The central idea, then, is not simply that people like reality. It is that reality seems to matter in a way pleasure alone cannot capture. Nozick’s machine dramatizes the suspicion that there are goods of achievement, relation, and being, not just goods of experience. The idea has now been fully placed on the table. The next question is how far it reaches: what picture of the self, value, and practical reason is concealed inside this refusal?

What makes the thought experiment especially powerful is the way it turns on a single, silent check against substitution. The machine can simulate the outer contours of a life, but it cannot make the simulation itself the thing valued without changing what is being valued. That is the hidden pressure in the example. It is not that pleasure is absent. It is that pleasure, however complete, seems to lose authority when detached from the activities and relations that make it intelligible. The very perfection of the machine exposes the gap.
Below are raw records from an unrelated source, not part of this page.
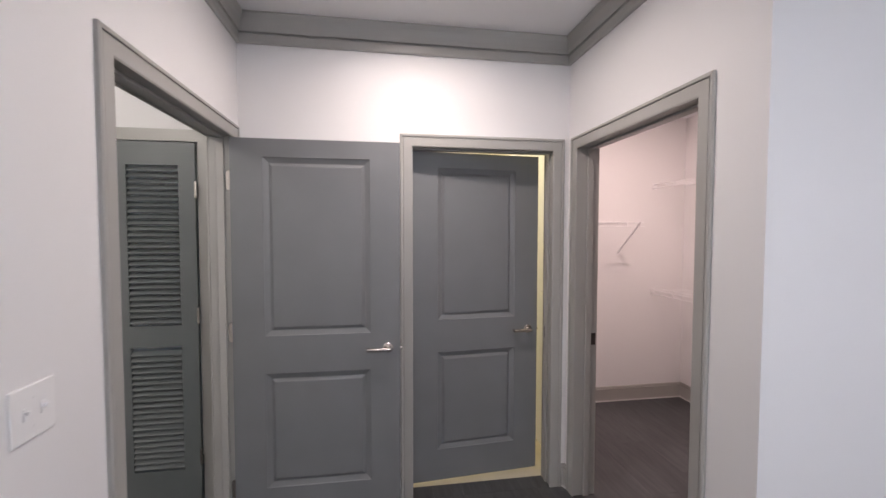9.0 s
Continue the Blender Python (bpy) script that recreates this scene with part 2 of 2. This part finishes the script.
CROWN = [(0, 2.558), (0.012, 2.558), (0.017, 2.566), (0.017, 2.600), (0.020, 2.605), (0.007, 2.607), (0.007, 2.613), (0.024, 2.615),
         (0.026, 2.640), (0.036, 2.680), (0.046, 2.700), (0.046, H - 0.001), (0, H - 0.001)]
setting("trim_crown", sweep(CROWN, [(W, S), (AX, S), (AX, AS), (E, AS), (E, N), (W, N)], True), TRIM, "greige painted two-step crown moulding", "crown moulding")
BASE = [(0, 0.012), (0.014, 0.012), (0.014, 0.116), (0.006, 0.118), (0.006, 0.122), (0.012, 0.124), (0.008, 0.138), (0, 0.140)]
SHOE = [(0, 0.001), (0.020, 0.001), (0.019, 0.008), (0.015, 0.0115), (0, 0.0115)]
CAS = 0.076
RUNS = [("baseboard", [(E, EO1 + CAS), (E, N), (W, N), (W, S), (AX, S), (AX, CO1 + CAS)]),
        ("baseboard", [(AX, CO0 - CAS), (AX, AS), (DO0 - CAS, AS)]),
        ("baseboard", [(DO1 + CAS, AS), (E, AS), (E, EO0 - CAS)]),
        ("baseboard_closet", [(CE, CO1 + 0.05), (CE, CN), (CW, CN), (CW, CS), (CE, CS), (CE, CO0 - CAS)])]
for name, path in RUNS:
    setting(name, sweep(BASE, path), TRIM, "greige painted baseboard with a stepped top", "baseboard")
    setting("trim_shoe", sweep(SHOE, path), CAULK, "pale caulked strip along the floor under the baseboard", "trim")


def door_frame(name, m, w, t, back=True):
    """Jamb, stop and casing; opening from x 0 to w, the room's face at y 0."""
    top = empty(name, m)
    tagged(top, "greige painted door casing and jamb", "door frame", kind="structure")
    h = OH
    jt = 0.014
    jamb = boxes((-0.02, -t, 0, -0.006, 0, h + 0.006), (w + 0.006, -t, 0, w + 0.02, 0, h + 0.006), (-0.02, -t, h + 0.006, w + 0.02, 0, h + 0.02))
    part("jamb", jamb, TRIM, top)
    y0, y1 = -t + 0.040, -t + 0.075
    stop = bmesh.new()
    for r in ((-0.006, y0, 0, 0.006, y1, h - 0.006), (w - 0.006, y0, 0, w + 0.006, y1, h - 0.006), (-0.006, y0, h - 0.006, w + 0.006, y1, h + 0.006)):
        box(stop, *r, bevel=0.003)
    part("stop", stop, TRIM, top)
    for sign, face in ((1, 0), (-1, -t)) if back else ((1, 0),):
        prof = [(0, 0), (0, 0.007), (0.006, 0.010), (0.050, 0.010), (0.052, 0.006), (0.056, 0.006), (0.057, 0.013), (0.066, 0.014), (0.071, 0.011), (0.071, 0)]
        bm = bmesh.new()
        rings = []
        for (x, z, dx, dz) in ((0, 0.0, -1, 0), (0, h, -1, 1), (w, h, 1, 1), (w, 0.0, 1, 0)):
            rings.append([bm.verts.new((x + dx * o, face + sign * d, z + dz * o)) for o, d in prof])
        for a, b in zip(rings, rings[1:]):
            for j in range(len(prof)):
                k = (j + 1) % len(prof)
                bm.faces.new((a[j], b[j], b[k], a[k]))
        bm.faces.new(rings[0])
        bm.faces.new(rings[-1][::-1])
        part("casing", bm, TRIM, top)
    return top


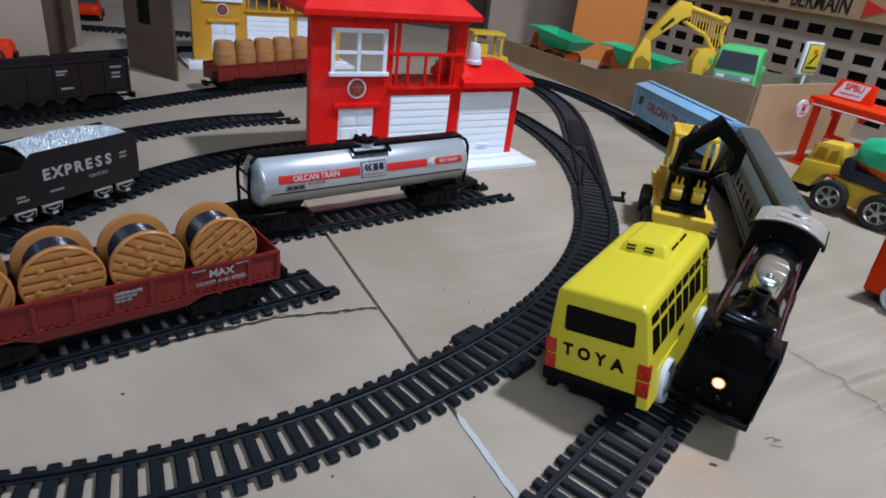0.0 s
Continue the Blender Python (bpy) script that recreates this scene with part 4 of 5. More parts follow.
def cable_spool(m, turn):
    s = thing("cable_spool", m, "orange brown plank-faced cable spool wound with dark cable", "cable spool", group="cable spools on the wagon")
    R = 0.0178
    part("cable_winding", turned(B(), (0, -0.0105, 0), "y", [(0.021 * k / 72, 0.0124 + 0.0010 * abs(math.sin(k * math.pi / 8))) for k in range(73)], 40), CABLE, s, "dark blue cable in shiny turns")
    for side in (-1, 1):
        bm = B()
        turned(bm, (0, side * 0.0100, 0), "y", ((0, R - 0.0010), (side * 0.0006, R), (side * 0.0024, R), (side * 0.0030, R - 0.0006), (side * 0.0030, R - 0.0013), (side * 0.0014, R - 0.0014)), 48)
        fl = part("spool_flange", bm, SPOOLWOOD, s)
        # Planks stand proud, with grooves left between them.
        n = 7
        wd = 2 * (R - 0.0013) / n
        for k in range(n):
            u0, u1 = -(R - 0.0013) + k * wd + 0.00055, -(R - 0.0013) + (k + 1) * wd - 0.00055

            def reach(u):
                return math.sqrt(max((R - 0.0013) ** 2 - u * u, 1e-8))
            pts = []
            for i in range(7):
                u = u0 + (u1 - u0) * i / 6
                pts.append((reach(u), u))
            for i in range(7):
                u = u1 + (u0 - u1) * i / 6
                pts.append((-reach(u), u))
            c, q = math.cos(turn), math.sin(turn)
            pts = [(a * c - b * q, a * q + b * c) for a, b in pts]
            bm = B()
            y0, y1 = sorted((side * 0.0115, side * 0.01285))
            prism(bm, pts, "y", y0, y1, 0.00045)
            part("plank", bm, SPOOLWOOD, fl)
        spots = [(0.0032, a + 0.4) for a in (0, math.pi / 2, math.pi, 3 * math.pi / 2)] + [(0.0110, a) for a in (0.3, 1.35, 2.4, 3.4, 4.5, 5.5)]
        for r, a in spots:
            a += turn
            part("bolt", turned(B(), (r * math.cos(a), side * 0.0130, r * math.sin(a)), "y", ((-side * 0.0005, 0.0016), (side * 0.0001, 0.0014), (side * 0.0004, 0.0006)), 10), SPOOLWOOD, fl)
    return s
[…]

In that sense, the thought experiment works like a sealed-room demonstration. Every ordinary escape route is blocked. There is no hidden cruelty, no crude manipulation, no obvious loss of comfort. The user would be free of the familiar frictions that make life hard to choose. Yet the refusal remains. The stakes are therefore larger than a preference among lifestyles. If the refusal is right, then some of the most important things about a life are not available as mere internal states. They must be made in the world, sustained in relation to others, and answerable to realities that do not bend to desire.

That is why the machine continues to matter. It does not merely ask whether we want pleasure. It asks what kind of beings we are when pleasure is no longer enough.